I recall aerial photos taken in California of large buildings in Los Angeles being built “straddling” a fault line clearly visible on the ground. Don’t know if those buildings are still there or not, “but” when people/developers cannot make rational decisions, it does benefit the public for the government to do it for them as in establishing rational zoning laws. No dwellings in flood plains, across active fault lines, in the path of projected lava flows and what not.
That means much of New Orleans should be turned into public parks.
I’ve lived in the midwest my whole life and have never been anywhere near anywhere that needs to worry about flooding. To suggest that the whole midwest is flood-prone is a bit of an exaggeration.
18 makes a good point; there are plenty of high places with good drainage in the midwest, and many of them have good groundwater too boot.

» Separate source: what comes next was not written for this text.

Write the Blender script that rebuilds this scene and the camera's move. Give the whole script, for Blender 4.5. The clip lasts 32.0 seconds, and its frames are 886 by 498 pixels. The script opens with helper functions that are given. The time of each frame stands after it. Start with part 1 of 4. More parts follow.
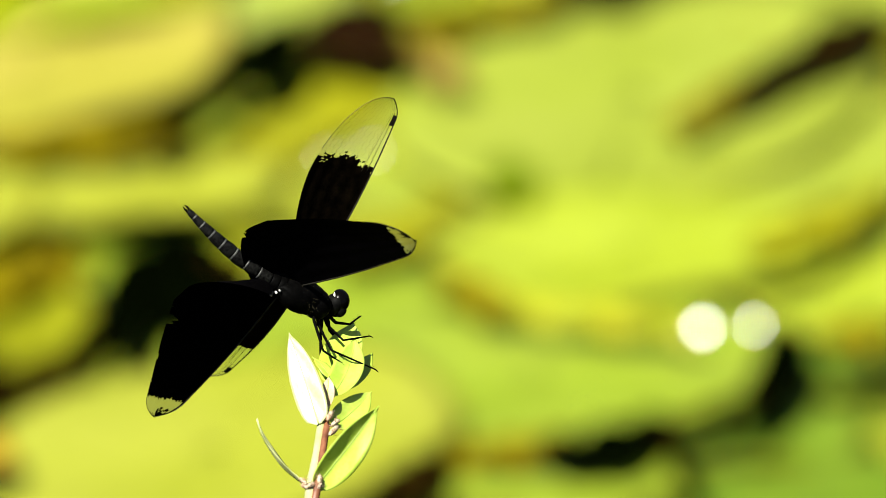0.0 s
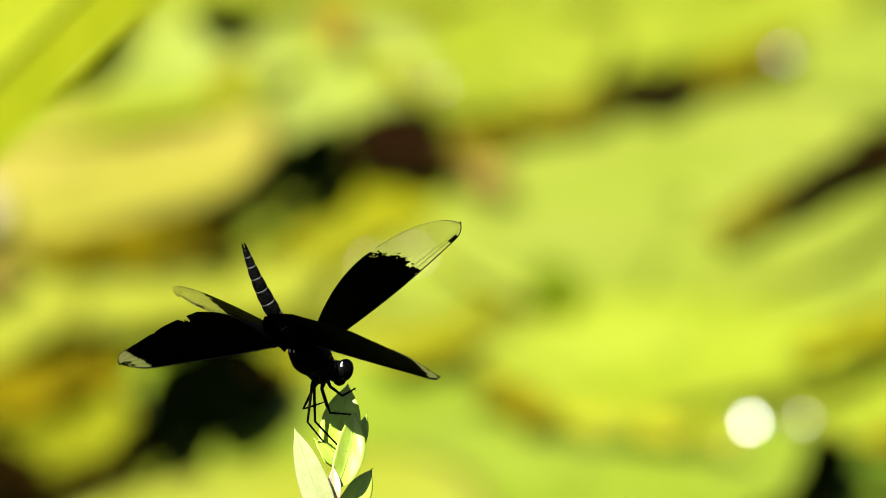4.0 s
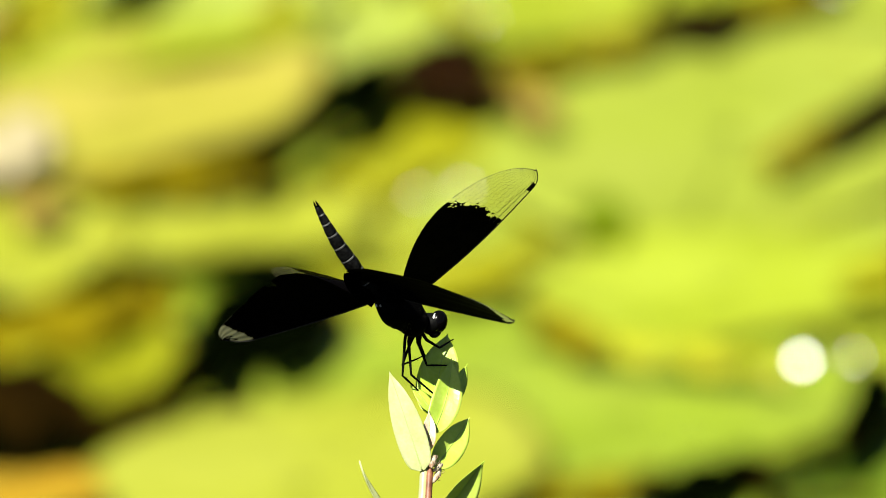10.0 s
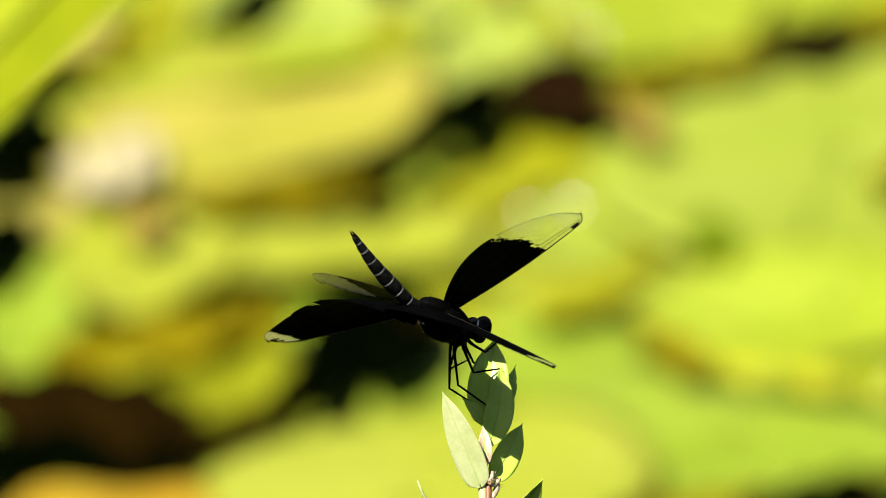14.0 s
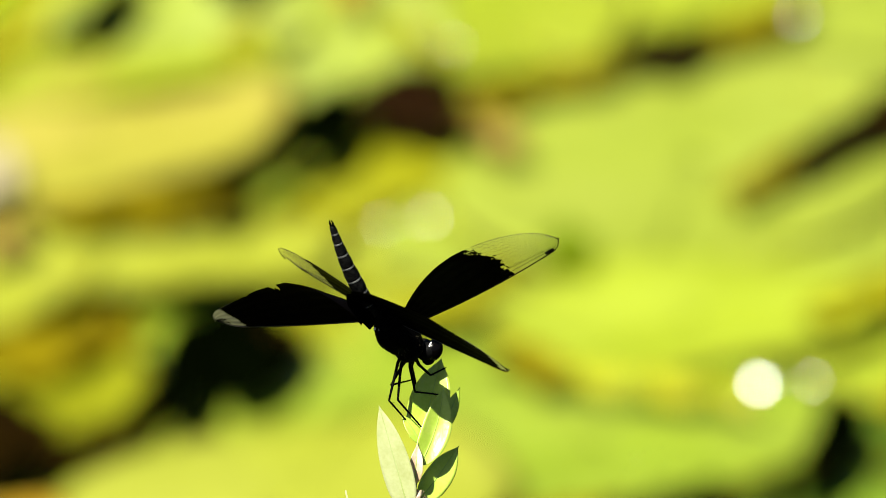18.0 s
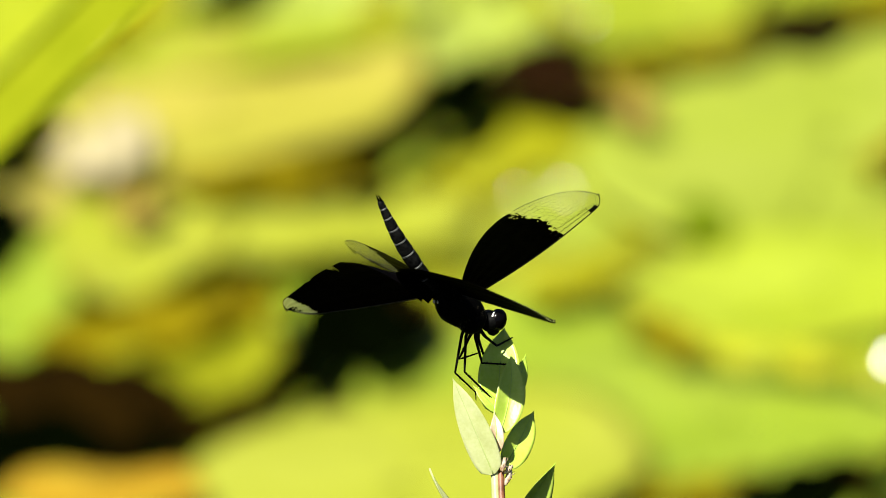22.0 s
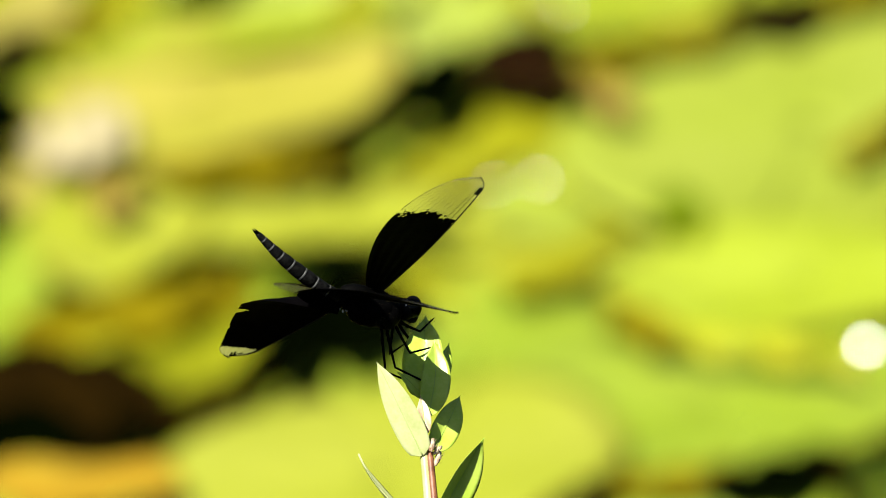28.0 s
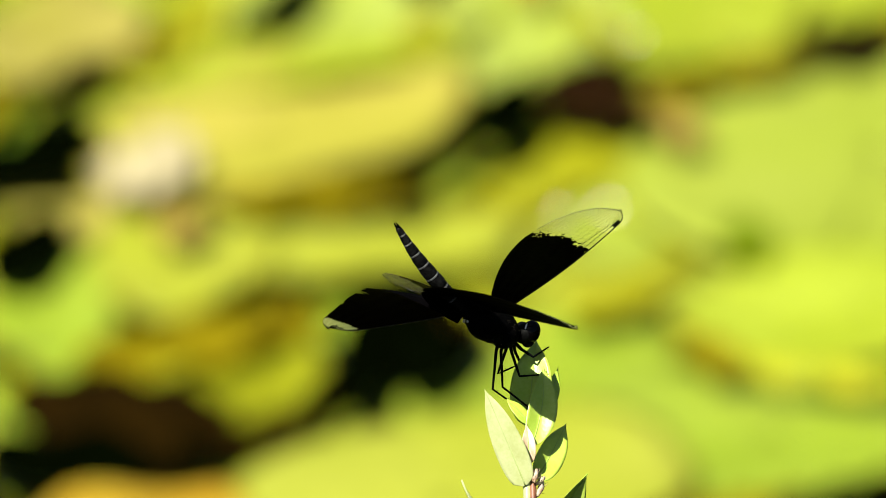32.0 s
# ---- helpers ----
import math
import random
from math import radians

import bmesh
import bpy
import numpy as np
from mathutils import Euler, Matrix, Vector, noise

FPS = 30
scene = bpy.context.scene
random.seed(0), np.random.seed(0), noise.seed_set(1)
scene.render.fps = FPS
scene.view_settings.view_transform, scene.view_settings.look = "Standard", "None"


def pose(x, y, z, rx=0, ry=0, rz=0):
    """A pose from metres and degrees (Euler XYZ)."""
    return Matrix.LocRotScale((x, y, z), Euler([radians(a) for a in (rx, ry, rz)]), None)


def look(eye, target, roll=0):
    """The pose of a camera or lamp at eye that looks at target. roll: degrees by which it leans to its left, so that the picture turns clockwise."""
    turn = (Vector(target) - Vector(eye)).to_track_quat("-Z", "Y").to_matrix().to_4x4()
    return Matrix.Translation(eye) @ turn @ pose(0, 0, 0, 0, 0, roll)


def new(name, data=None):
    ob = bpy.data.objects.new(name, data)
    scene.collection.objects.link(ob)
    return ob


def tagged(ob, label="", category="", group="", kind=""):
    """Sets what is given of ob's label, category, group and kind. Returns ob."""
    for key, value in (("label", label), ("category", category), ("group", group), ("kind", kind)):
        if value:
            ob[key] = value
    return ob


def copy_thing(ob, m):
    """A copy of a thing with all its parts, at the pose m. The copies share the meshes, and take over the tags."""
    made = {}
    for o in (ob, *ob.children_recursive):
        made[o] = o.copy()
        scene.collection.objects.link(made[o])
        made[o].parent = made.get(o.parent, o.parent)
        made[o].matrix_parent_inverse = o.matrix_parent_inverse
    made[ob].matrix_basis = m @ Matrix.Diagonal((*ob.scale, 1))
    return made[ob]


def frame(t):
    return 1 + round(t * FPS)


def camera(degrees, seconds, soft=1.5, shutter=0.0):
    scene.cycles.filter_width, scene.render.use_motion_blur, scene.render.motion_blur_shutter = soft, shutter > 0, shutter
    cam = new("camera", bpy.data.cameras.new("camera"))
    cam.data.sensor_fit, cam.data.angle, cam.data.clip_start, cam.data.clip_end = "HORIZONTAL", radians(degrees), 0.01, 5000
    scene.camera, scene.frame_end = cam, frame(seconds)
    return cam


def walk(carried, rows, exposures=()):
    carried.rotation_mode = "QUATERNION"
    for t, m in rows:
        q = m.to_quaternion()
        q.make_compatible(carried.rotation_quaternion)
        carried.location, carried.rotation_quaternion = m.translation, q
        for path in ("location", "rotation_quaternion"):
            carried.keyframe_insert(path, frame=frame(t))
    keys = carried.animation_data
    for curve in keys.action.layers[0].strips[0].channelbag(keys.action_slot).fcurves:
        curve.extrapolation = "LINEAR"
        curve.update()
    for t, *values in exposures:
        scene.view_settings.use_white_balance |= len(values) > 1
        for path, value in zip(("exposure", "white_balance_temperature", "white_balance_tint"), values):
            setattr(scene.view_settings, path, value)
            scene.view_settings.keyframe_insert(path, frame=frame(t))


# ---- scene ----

In our neck of the woods, it was all swamp 100 years ago with just a few islands from glacial debris. Well, they started digging some ditches to drain the water and now we have extremely good farming soil. Only they let some of the ditches go without cleaning so they are filled up with sand.
I know several people who have wet ground. My sump usually only runs in the wet spring and occasionally in the fall. It has run almost continuously since last winter. But I am still drier than many.
The Midwest has well defined flood zones, otherwise known as areas likely to flood in any 100 year period. Any real estate agent has access to the maps, and should warn clients away from those areas.
However, you really can’t predict where tornadoes will hit, other than anywhere in Tornado Alley (most of the Midwest, the South, and Texas). National Geographic printed a map showing tornado paths over their recorded history in the US. Much of those areas were covered in tornado paths. Tornadoes also hit elsewhere; downtown Salt Lake City got hit just a few years ago.
On earthquakes: there’s a huge area in the Midwest, South and East, centered on New Madrid MO, that was affected by the New Madrid earthquake in the early 19th century. If that fault slips again as an 8.0 or 9.0 quake, St Louis and Memphis are going to be pancaked (from the quake and its effects on the Mississippi River), and many other cities are going to be badly damaged. The Science, History, and Weather Channels have run specials about the risk.
Makes about as much sense as building below sea level in New Orleans.